* **Task statement**:
Quote precisely the run of lines opening with the line containing "for t, *values" and closing with the line containing "setattr(scene.view_settings, path, value)", and nothing else.

* **Records shown**:
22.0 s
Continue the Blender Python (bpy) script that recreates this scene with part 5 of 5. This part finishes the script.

--

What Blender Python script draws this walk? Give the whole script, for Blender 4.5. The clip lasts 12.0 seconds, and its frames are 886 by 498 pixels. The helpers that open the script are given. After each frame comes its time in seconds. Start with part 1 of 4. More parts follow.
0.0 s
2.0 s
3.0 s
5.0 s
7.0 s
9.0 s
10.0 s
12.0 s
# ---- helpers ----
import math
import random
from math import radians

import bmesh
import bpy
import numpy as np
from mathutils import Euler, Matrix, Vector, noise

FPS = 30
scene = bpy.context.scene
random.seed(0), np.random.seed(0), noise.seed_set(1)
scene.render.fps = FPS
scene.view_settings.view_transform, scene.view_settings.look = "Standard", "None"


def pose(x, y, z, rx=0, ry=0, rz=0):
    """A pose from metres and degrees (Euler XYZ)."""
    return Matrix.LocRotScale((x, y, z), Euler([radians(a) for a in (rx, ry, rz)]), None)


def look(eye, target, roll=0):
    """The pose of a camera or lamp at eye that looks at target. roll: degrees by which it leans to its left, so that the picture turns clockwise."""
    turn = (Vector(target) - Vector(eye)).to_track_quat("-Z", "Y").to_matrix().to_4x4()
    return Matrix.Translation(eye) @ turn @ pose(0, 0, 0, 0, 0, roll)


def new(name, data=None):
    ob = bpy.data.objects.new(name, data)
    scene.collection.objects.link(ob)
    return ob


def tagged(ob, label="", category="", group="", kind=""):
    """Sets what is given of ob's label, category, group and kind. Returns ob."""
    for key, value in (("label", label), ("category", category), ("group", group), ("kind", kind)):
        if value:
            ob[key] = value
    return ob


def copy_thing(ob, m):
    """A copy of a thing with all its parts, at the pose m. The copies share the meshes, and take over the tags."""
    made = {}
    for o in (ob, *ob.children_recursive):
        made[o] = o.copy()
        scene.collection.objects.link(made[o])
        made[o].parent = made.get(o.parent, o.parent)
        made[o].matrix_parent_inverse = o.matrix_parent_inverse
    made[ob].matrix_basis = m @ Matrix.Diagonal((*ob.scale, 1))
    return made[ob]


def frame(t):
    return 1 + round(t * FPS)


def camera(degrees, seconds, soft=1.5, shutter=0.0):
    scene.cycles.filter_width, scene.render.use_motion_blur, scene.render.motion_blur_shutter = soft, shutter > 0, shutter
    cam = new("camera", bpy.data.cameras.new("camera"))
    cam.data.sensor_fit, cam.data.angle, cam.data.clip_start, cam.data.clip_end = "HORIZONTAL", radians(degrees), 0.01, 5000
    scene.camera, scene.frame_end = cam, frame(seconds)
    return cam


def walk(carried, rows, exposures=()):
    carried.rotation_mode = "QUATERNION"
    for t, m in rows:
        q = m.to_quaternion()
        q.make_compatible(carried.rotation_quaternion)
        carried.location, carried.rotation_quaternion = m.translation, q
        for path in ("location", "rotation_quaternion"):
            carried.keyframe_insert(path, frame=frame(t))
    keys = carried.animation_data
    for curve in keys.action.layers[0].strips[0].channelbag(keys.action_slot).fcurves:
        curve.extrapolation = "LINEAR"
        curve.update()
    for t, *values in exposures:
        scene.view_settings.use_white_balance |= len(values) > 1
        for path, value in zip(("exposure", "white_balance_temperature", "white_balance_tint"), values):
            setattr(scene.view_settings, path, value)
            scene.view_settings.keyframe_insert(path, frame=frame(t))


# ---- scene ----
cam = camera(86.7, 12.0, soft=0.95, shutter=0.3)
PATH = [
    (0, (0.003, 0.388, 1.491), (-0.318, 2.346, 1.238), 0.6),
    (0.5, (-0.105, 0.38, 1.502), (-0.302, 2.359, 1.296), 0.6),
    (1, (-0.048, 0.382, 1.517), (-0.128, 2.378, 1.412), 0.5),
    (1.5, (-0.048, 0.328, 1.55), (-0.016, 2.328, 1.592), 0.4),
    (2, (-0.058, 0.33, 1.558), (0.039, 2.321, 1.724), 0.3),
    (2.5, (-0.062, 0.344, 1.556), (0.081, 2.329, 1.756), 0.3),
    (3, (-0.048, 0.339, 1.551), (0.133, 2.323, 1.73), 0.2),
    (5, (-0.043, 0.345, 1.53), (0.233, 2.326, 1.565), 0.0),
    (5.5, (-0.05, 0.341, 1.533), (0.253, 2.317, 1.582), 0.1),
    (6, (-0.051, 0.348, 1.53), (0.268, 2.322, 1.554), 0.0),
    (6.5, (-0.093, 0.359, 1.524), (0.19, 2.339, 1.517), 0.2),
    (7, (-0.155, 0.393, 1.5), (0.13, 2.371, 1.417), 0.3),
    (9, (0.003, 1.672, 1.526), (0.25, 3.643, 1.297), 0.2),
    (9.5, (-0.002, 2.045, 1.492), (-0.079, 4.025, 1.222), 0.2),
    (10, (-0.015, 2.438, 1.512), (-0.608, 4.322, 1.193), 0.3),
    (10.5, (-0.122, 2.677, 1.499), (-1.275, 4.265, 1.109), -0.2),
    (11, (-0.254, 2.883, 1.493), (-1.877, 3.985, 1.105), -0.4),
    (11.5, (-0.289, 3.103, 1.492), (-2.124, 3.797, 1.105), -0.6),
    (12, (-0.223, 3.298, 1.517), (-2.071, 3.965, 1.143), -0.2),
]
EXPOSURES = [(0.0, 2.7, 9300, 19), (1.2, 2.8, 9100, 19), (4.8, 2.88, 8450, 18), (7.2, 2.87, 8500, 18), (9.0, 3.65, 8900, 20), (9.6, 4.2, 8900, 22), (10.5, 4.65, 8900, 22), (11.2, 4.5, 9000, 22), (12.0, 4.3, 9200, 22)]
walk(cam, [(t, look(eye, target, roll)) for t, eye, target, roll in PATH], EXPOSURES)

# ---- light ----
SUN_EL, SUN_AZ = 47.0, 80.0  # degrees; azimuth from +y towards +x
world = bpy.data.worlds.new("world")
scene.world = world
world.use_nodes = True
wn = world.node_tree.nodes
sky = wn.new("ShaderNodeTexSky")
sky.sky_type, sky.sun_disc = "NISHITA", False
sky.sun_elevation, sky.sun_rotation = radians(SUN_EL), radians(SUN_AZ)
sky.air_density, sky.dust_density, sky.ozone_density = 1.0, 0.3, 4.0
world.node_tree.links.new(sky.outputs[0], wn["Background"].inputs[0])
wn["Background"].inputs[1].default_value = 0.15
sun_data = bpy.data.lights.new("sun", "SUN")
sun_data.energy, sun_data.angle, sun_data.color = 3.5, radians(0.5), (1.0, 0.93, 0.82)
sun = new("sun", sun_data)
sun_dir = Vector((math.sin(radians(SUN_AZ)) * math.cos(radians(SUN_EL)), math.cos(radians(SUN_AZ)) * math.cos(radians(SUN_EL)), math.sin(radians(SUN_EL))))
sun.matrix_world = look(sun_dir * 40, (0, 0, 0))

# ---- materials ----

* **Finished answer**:
    for t, *values in exposures:
        scene.view_settings.use_white_balance |= len(values) > 1
        for path, value in zip(("exposure", "white_balance_temperature", "white_balance_tint"), values):
            setattr(scene.view_settings, path, value)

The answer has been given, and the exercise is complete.